We have already seen chunk options fig.height and fig.width which modified the size of plots from a particular chunk. There are many chunk options, but we will discuss some others which are frequently used including; eval, echo, message, and warning

install.packages("rmarkdown")
?log
View(mpg)

Using eval = FALSE the above chunk displays the code, but it is not run. We’ve already discussed not wanting install code to run. The ? code pulls up documentation of a function. This will spawn a browser window when knitting, or potentially crash during knitting. Similarly, using View() is an issue with RMarkdown. Inside RStudio, this would pull up a window which displays the data. However, when knitting, R runs in the background and RStudio is not modifying the View() function. This, on OSX especially, usually causes knitting to fail.

## [1] "Hello World!"

Above, we see output, but no code! This is done using echo = FALSE, which is often useful.

x = 1:10
y = 1:10
summary(lm(y ~ x))
## 
## Call:
## lm(formula = y ~ x)
## 
## Residuals:
##        Min         1Q     Median         3Q        Max 
## -5.661e-16 -1.157e-16  4.273e-17  2.153e-16  4.167e-16 
## 
## Coefficients:
##              Estimate Std. Error   t value Pr(>|t|)    
## (Intercept) 1.123e-15  2.458e-16 4.571e+00  0.00182 ** 
## x           1.000e+00  3.961e-17 2.525e+16  < 2e-16 ***
## ---
## Signif. codes:  0 '***' 0.001 '**' 0.01 '*' 0.05 '.' 0.1 ' ' 1
## 
## Residual standard error: 3.598e-16 on 8 degrees of freedom
## Multiple R-squared:      1,  Adjusted R-squared:      1 
## F-statistic: 6.374e+32 on 1 and 8 DF,  p-value: < 2.2e-16

The above code produces a warning, for reasons we will discuss later. Sometimes, in final reports, it is nice to hide these, which we have done here. message = FALSE and warning = FALSE can be used to do so. Messages are often created when loading packages to give the user information about the effects of loading the package. These should be suppressed in final reports. Be careful about suppressing these messages and warnings too early in an analyses as you could potentially miss important information!

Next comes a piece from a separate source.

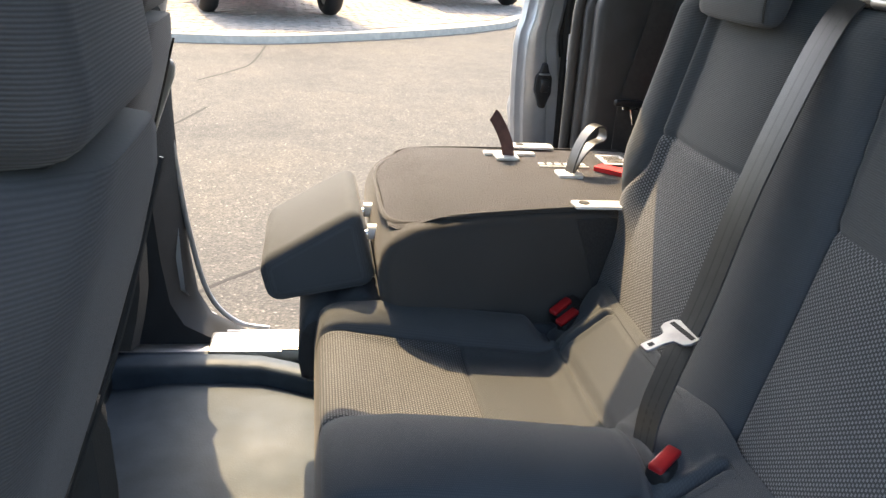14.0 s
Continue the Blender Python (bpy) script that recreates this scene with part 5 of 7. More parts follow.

Later we may discuss cache and dependson which can be useful when dealing with time-consuming chunks that occur with large data or many simulations.

Adding Math with LaTeX

Another benefit of RMarkdown is the ability to add Latex for mathematics typesetting. Like R code, there are two ways we can include Latex; displaystyle and inline.

Note that use of LaTeX is somewhat dependent on the resulting file format. For example, it cannot be used at all with .docx. To use it with .pdf you must have LaTeX install on your machine.

With .html the LaTeX is not actually rendered during knitting, but actually rendered in your browser using MathJax.

Displaystyle LaTeX

Displaystyle is used for larger equations which appear centered on their own line.

\[ s = \sqrt{\frac{1}{n - 1}\sum_{i=1}^{n}(x - \bar{x})^2} \]

Inline LaTex

We could mix LaTeX commands in the middle of exposition, for example: \(t = 2\). We could actually mix R with Latex as well! For example: \(\bar{x} = 4.7364838\).

Output Options

At the beginning of the document, there is code which describes some metadata and settings of the document. For this file, that code is:

title: "RMarkdown Template"
author: "David Dalpiaz"
date: ""
output: 
  html_document: 
    toc: yes

This describes the output format as html, defines the theme, and toc tells R to automatically create a Table of Contents based on the headers and sub-headers you have defined using #.

You can edit this yourself, or click the settings button at the top of the document and select Output Options.... Here you can explore other themes and syntax highlighting options, as well as many additional options. Using this method will automatically modify this information in the document.

Try It!

Be sure to play with this document! Change it. Break it. Fix it. The best way to learn RMarkdown (or really almost anything) is to try, fail, then find out what you did wrong.

RStudio has provided a number of beginner tutorials which have been greatly improved recently and detail many of the specifics potentially not covered in this document. RMarkdown is continually improving, and this document covers only the very basics.